Issa, the chairman of the House Oversight and Government Reform Committee, is determined to get to the bottom of why “urgent requests for more security, repeatedly before the attacks, were denied,” implying willful negligence on the part of the State Department and the administration, subsequently putting diplomatic personnel in even greater danger. A look in the mirror might be a good place to start, though. Congress denied State Department requests to fund more diplomatic security positions even after warnings by Secretary of State Hillary Clinton herself to Congress that the Republicans’ cuts to the department’s budget would be “detrimental to America’s national security,” which was scoffed at by Issa and his Republican colleagues.
“People are asking for more security and got less” Issa told NBC’s David Gregory on “Meet The Press” this past Sunday.
Issa goes on to insist that the fact that talking points were changed 12 times between the CIA and the State Department before handing them over to U.N. Ambassador Susan Rice is clear evidence of some treacherous conspiracy to mislead the public. Why were they changed so many times, Issa wants to know? What was the White House hiding?
Nothing, it turns out. The changes were made between the CIA and State Department, with the CIA essentially blaming the State Department for lax security on the compound, and the State Department pushing back because, after all, the compound was primarily a CIA operation under the guise of a diplomatic post.
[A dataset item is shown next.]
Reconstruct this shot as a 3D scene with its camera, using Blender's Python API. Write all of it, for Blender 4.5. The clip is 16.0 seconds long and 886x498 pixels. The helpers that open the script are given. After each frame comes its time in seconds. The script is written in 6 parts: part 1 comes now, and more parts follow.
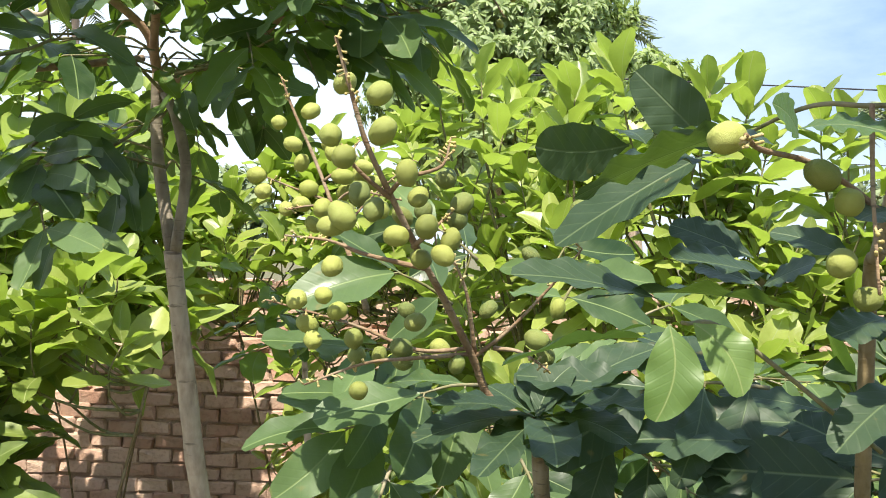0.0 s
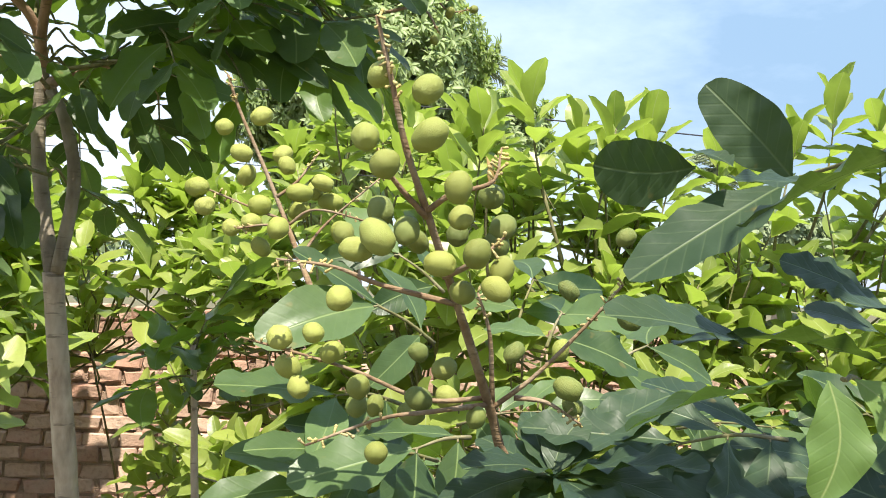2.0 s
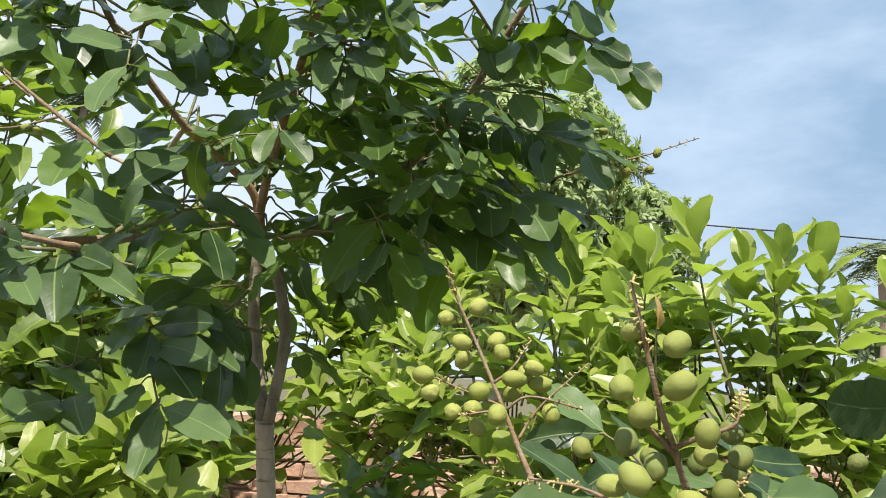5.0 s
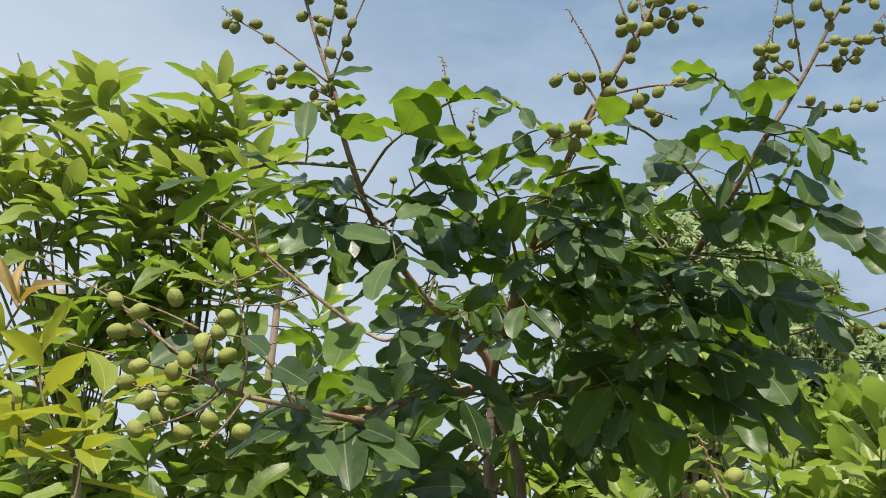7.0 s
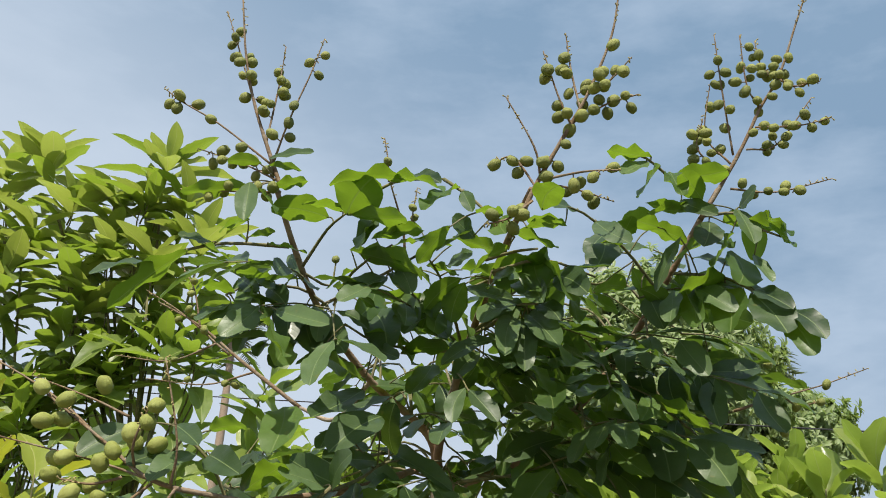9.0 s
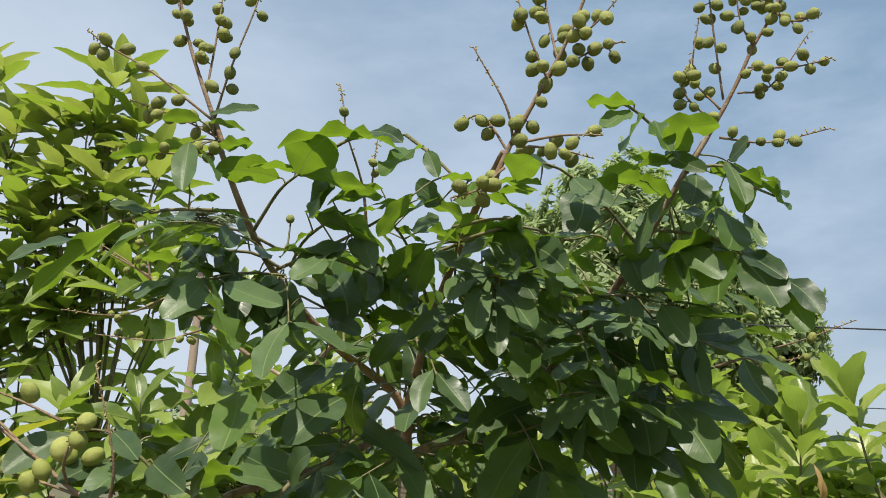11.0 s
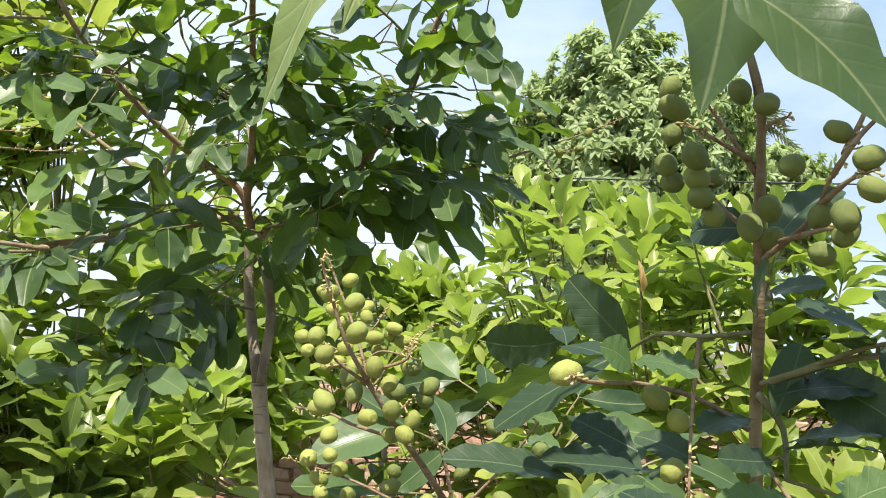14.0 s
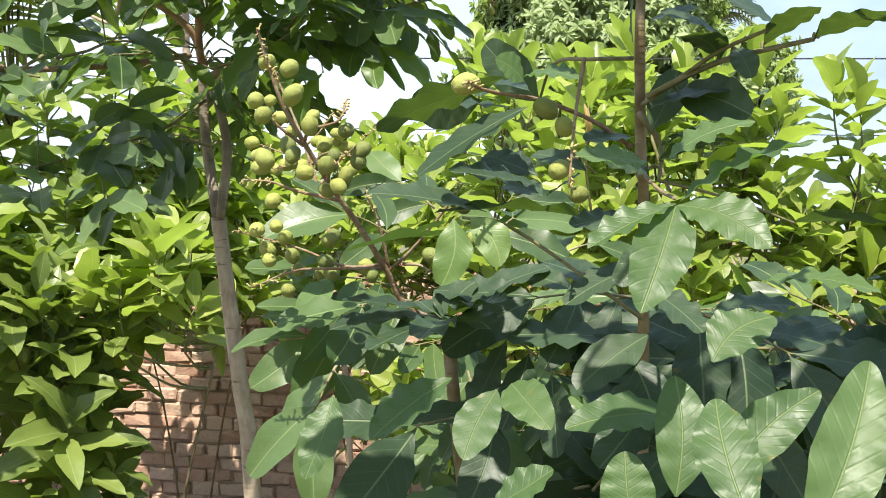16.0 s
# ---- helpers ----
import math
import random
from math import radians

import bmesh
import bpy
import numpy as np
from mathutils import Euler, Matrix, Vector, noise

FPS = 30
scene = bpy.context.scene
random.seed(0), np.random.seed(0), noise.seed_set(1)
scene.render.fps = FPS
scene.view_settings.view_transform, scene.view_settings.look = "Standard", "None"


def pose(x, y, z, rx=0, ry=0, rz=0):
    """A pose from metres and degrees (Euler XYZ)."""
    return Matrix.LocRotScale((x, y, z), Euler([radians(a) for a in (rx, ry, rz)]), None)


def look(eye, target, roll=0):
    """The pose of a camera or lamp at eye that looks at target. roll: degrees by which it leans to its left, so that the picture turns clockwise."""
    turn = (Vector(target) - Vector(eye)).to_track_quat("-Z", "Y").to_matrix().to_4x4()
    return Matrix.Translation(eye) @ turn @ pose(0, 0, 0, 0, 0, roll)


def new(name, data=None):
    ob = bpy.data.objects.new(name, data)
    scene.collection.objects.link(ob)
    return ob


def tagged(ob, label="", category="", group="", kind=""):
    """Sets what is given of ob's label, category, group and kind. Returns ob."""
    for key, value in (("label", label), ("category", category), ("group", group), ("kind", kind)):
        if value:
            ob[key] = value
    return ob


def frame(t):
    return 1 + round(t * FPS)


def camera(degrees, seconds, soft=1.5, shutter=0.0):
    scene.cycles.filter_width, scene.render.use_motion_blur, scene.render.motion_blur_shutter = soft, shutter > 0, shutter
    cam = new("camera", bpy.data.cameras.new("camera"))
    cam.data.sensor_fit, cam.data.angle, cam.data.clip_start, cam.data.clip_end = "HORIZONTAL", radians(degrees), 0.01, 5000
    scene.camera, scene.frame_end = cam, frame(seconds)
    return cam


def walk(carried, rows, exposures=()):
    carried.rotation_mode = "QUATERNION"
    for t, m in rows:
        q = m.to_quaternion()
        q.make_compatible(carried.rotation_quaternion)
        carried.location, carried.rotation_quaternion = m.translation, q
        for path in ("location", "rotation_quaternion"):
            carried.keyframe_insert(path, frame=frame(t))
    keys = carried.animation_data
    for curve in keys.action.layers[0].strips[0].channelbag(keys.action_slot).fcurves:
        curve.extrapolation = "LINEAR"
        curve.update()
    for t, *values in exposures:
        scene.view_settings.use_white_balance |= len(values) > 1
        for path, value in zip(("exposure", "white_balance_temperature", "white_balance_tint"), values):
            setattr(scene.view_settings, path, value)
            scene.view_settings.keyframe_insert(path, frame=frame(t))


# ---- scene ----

Pretty common practice, actually. Most countries place spies under the umbrella of diplomatic postings. In fact, according to a Wall Street Journal report, of the 30 Americans working at the Benghazi mission, 23 of them were CIA, and only seven were employees of State. Of course the State Department couldn’t actually come out and say that at the risk of revealing classified CIA operations.
That and the fact that nobody really knew what had taken place at that point. The CIA issued the original set of talking points, but most of them, it turned out, were just plain wrong, which the White House admitted a few days later when more information had become available.
Issa later goes on to accuse former CIA Director Mike Mullen and Ambassador Thomas Pickering—who jointly conducted the Accountability Review Board investigation into the attack—of being overtly political in their findings in order to give cover to the White House, thus participating in the conspiracy because their findings didn’t match Issa’s predetermined outcome.
In that same MTP interview Issa insisted that Pickering refused to testify to his committee. Pickering, sitting next to Issa, denied the charge. He volunteered to testify, but the committee, it turns out, refused to invite him. “He could have been a Democratic witness,” Issa retorted, revealing the true nature of his “investigation.”
Issa’s blatantly partisan political witch hunts have served exactly no purpose other than to repeatedly attempt to smear Obama with the intent to find an impeachable offense, and now to preemptively denigrate possible 2016 presidential candidate Hillary Clinton.
I’m sure that next Mr. Issa will demand an investigation into the Obama administration’s involvement in the assassination of Bobby Kennedy.
But it’s not as if there is actual work for Issa and his Oversight Committee to do.
Fear. That’s all they’ve got. But apparently, as the fictional Shepherd notes, “that’s how you win elections.” Fear, conspiracy theories, and witch hunts. That’s what the GOP in this deep blue state has been reduced to. It’s like they’re not even trying. Then again, why should California Republicans be immune to the Tea Party fever that has infected the rest of the country?